OBJECTIVE :: Write out the entire listing below exactly as it appears, minus any pictures.

--

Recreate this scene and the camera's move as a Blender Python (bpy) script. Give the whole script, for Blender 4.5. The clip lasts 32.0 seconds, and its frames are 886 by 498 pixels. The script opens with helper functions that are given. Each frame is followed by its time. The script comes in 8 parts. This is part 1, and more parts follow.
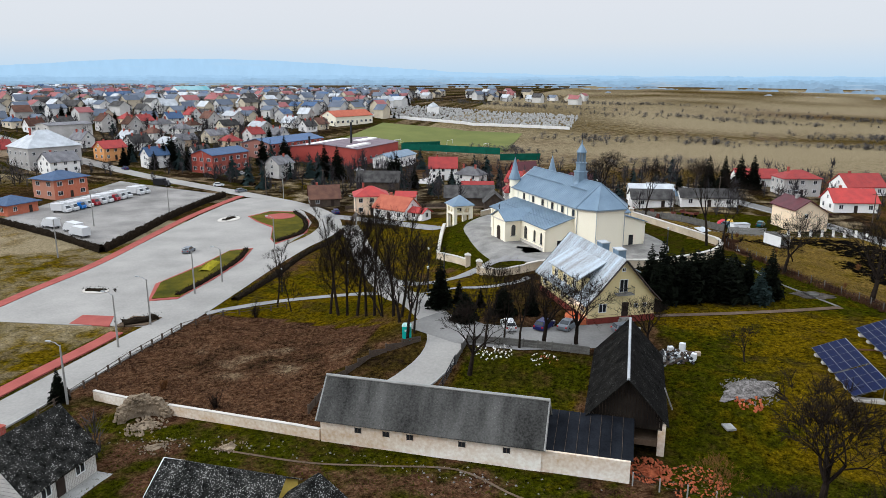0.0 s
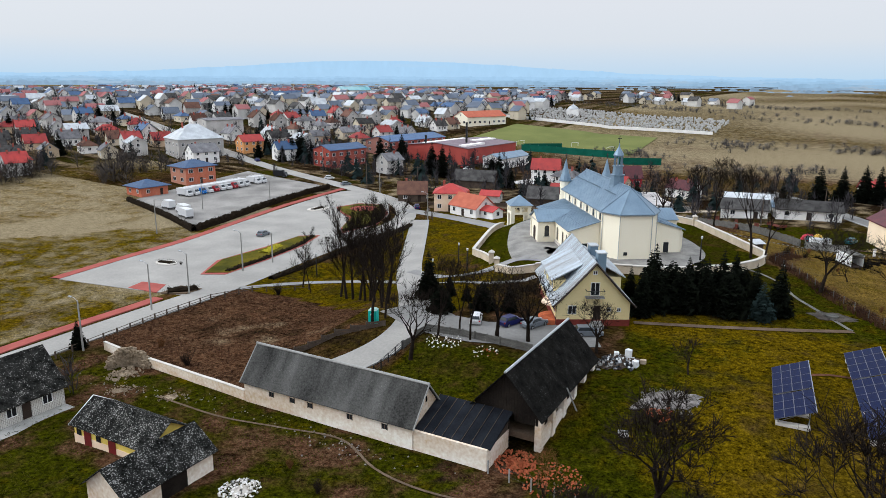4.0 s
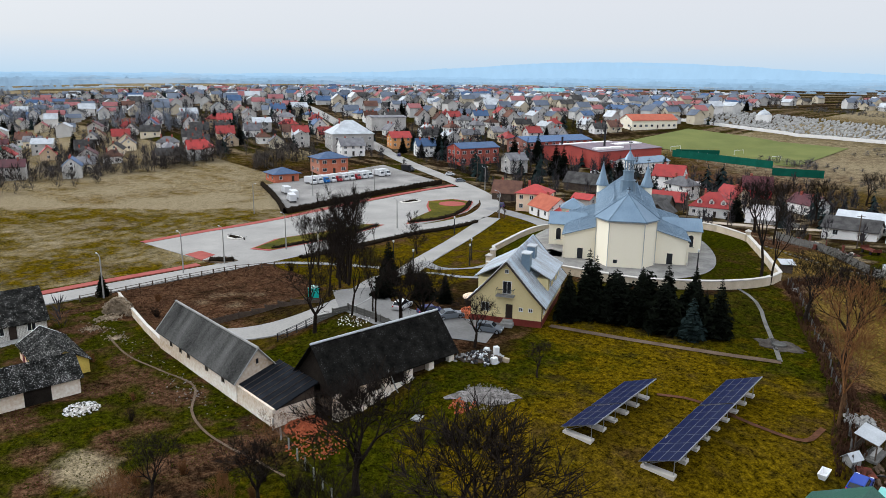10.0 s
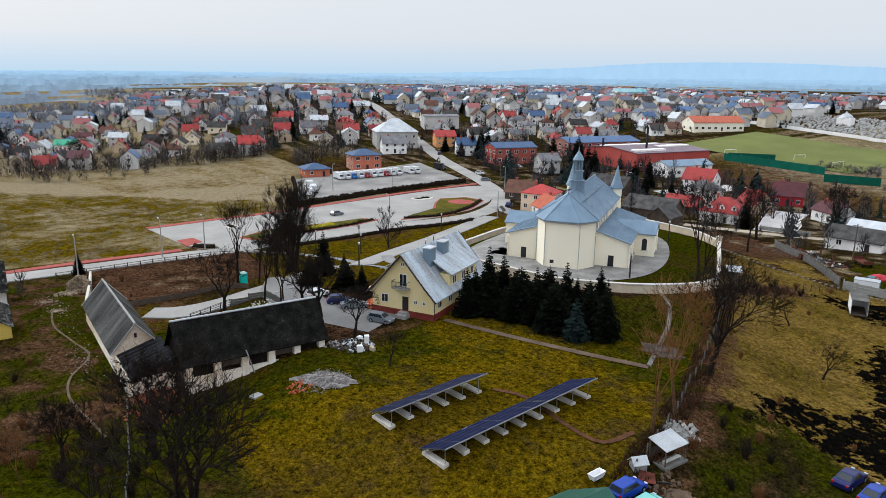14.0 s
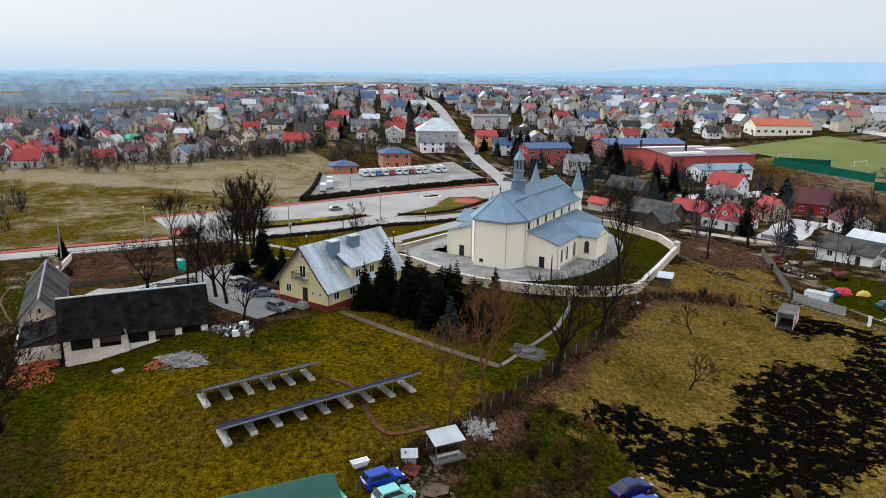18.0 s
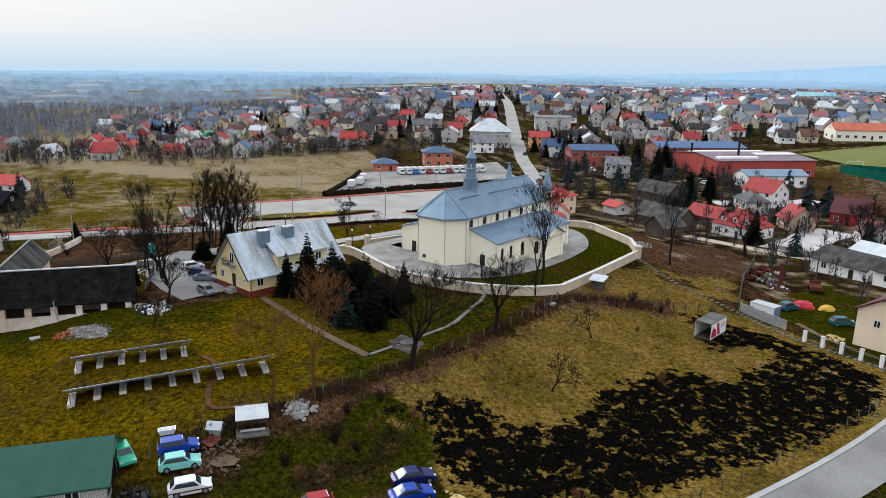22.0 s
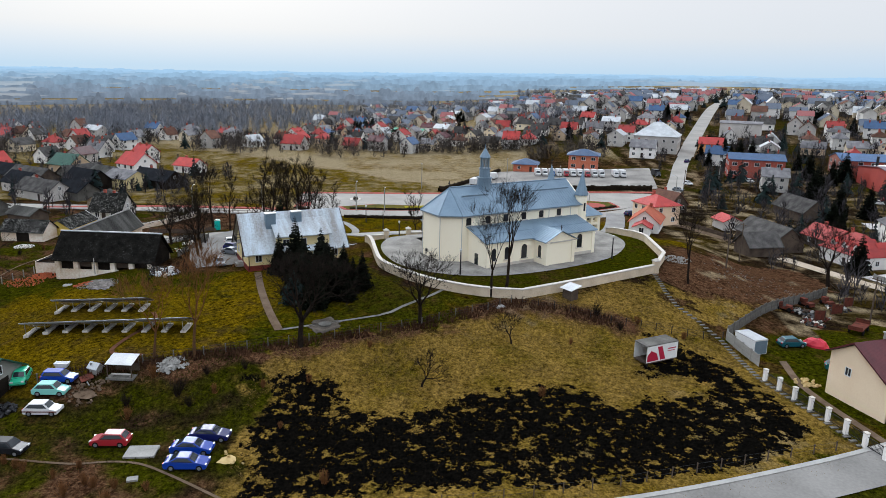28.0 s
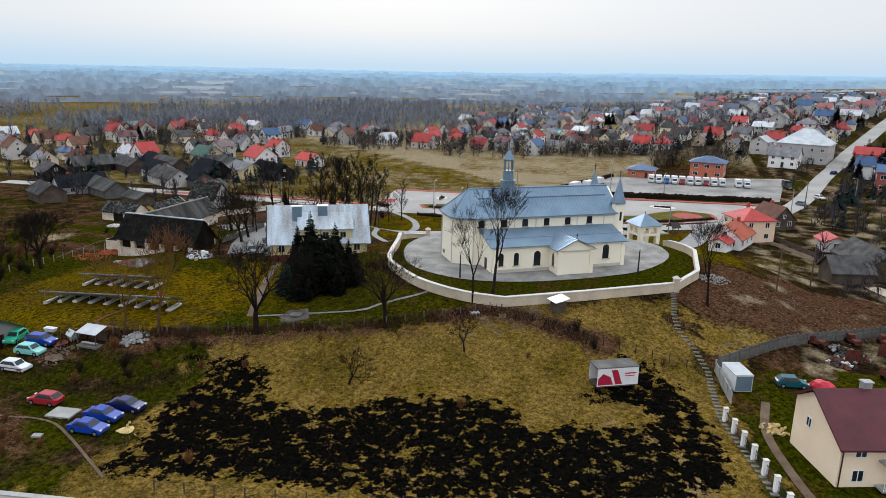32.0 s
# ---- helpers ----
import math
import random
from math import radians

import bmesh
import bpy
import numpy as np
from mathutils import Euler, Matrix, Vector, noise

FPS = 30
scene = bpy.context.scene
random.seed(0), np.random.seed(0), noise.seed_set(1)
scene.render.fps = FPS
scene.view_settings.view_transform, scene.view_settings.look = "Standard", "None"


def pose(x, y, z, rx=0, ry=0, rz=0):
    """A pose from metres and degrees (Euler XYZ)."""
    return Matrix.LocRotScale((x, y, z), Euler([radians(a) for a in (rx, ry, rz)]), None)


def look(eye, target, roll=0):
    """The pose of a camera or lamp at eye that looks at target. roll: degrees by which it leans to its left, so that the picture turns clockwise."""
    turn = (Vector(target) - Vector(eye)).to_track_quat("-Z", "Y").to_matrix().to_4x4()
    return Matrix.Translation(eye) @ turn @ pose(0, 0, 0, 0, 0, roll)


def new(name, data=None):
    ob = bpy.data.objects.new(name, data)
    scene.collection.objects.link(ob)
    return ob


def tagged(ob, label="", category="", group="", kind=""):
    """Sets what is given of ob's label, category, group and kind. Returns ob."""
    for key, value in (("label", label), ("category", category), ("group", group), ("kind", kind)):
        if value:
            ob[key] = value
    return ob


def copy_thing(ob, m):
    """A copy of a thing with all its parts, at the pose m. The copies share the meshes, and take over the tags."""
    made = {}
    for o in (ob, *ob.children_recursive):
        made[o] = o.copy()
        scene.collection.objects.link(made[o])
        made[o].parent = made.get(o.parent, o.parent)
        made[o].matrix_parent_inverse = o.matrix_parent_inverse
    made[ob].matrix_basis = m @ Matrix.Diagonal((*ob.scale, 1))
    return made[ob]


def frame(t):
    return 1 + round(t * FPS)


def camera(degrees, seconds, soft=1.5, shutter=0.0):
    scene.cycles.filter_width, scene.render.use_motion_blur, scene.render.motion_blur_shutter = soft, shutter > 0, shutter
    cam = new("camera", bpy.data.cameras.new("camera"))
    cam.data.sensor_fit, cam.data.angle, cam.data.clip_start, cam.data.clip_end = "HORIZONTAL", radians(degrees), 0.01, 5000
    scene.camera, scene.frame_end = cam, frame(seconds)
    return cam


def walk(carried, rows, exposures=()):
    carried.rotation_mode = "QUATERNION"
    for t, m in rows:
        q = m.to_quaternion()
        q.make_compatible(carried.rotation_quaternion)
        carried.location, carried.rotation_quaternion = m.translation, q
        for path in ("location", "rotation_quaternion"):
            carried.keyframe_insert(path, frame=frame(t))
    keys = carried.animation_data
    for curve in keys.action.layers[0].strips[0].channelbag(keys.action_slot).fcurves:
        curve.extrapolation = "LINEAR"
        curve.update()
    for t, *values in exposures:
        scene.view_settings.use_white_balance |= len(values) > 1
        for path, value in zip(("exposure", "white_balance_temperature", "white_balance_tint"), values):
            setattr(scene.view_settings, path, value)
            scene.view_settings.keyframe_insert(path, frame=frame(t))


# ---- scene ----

--

REPLY ::
Recreate this scene and the camera's move as a Blender Python (bpy) script. Give the whole script, for Blender 4.5. The clip lasts 32.0 seconds, and its frames are 886 by 498 pixels. The script opens with helper functions that are given. Each frame is followed by its time. The script comes in 8 parts. This is part 1, and more parts follow.
0.0 s
4.0 s
10.0 s
14.0 s
18.0 s
22.0 s
28.0 s
32.0 s
# ---- helpers ----
import math
import random
from math import radians

import bmesh
import bpy
import numpy as np
from mathutils import Euler, Matrix, Vector, noise

FPS = 30
scene = bpy.context.scene
random.seed(0), np.random.seed(0), noise.seed_set(1)
scene.render.fps = FPS
scene.view_settings.view_transform, scene.view_settings.look = "Standard", "None"


def pose(x, y, z, rx=0, ry=0, rz=0):
    """A pose from metres and degrees (Euler XYZ)."""
    return Matrix.LocRotScale((x, y, z), Euler([radians(a) for a in (rx, ry, rz)]), None)


def look(eye, target, roll=0):
    """The pose of a camera or lamp at eye that looks at target. roll: degrees by which it leans to its left, so that the picture turns clockwise."""
    turn = (Vector(target) - Vector(eye)).to_track_quat("-Z", "Y").to_matrix().to_4x4()
    return Matrix.Translation(eye) @ turn @ pose(0, 0, 0, 0, 0, roll)


def new(name, data=None):
    ob = bpy.data.objects.new(name, data)
    scene.collection.objects.link(ob)
    return ob


def tagged(ob, label="", category="", group="", kind=""):
    """Sets what is given of ob's label, category, group and kind. Returns ob."""
    for key, value in (("label", label), ("category", category), ("group", group), ("kind", kind)):
        if value:
            ob[key] = value
    return ob


def copy_thing(ob, m):
    """A copy of a thing with all its parts, at the pose m. The copies share the meshes, and take over the tags."""
    made = {}
    for o in (ob, *ob.children_recursive):
        made[o] = o.copy()
        scene.collection.objects.link(made[o])
        made[o].parent = made.get(o.parent, o.parent)
        made[o].matrix_parent_inverse = o.matrix_parent_inverse
    made[ob].matrix_basis = m @ Matrix.Diagonal((*ob.scale, 1))
    return made[ob]


def frame(t):
    return 1 + round(t * FPS)


def camera(degrees, seconds, soft=1.5, shutter=0.0):
    scene.cycles.filter_width, scene.render.use_motion_blur, scene.render.motion_blur_shutter = soft, shutter > 0, shutter
    cam = new("camera", bpy.data.cameras.new("camera"))
    cam.data.sensor_fit, cam.data.angle, cam.data.clip_start, cam.data.clip_end = "HORIZONTAL", radians(degrees), 0.01, 5000
    scene.camera, scene.frame_end = cam, frame(seconds)
    return cam


def walk(carried, rows, exposures=()):
    carried.rotation_mode = "QUATERNION"
    for t, m in rows:
        q = m.to_quaternion()
        q.make_compatible(carried.rotation_quaternion)
        carried.location, carried.rotation_quaternion = m.translation, q
        for path in ("location", "rotation_quaternion"):
            carried.keyframe_insert(path, frame=frame(t))
    keys = carried.animation_data
    for curve in keys.action.layers[0].strips[0].channelbag(keys.action_slot).fcurves:
        curve.extrapolation = "LINEAR"
        curve.update()
    for t, *values in exposures:
        scene.view_settings.use_white_balance |= len(values) > 1
        for path, value in zip(("exposure", "white_balance_temperature", "white_balance_tint"), values):
            setattr(scene.view_settings, path, value)
            scene.view_settings.keyframe_insert(path, frame=frame(t))


# ---- scene ----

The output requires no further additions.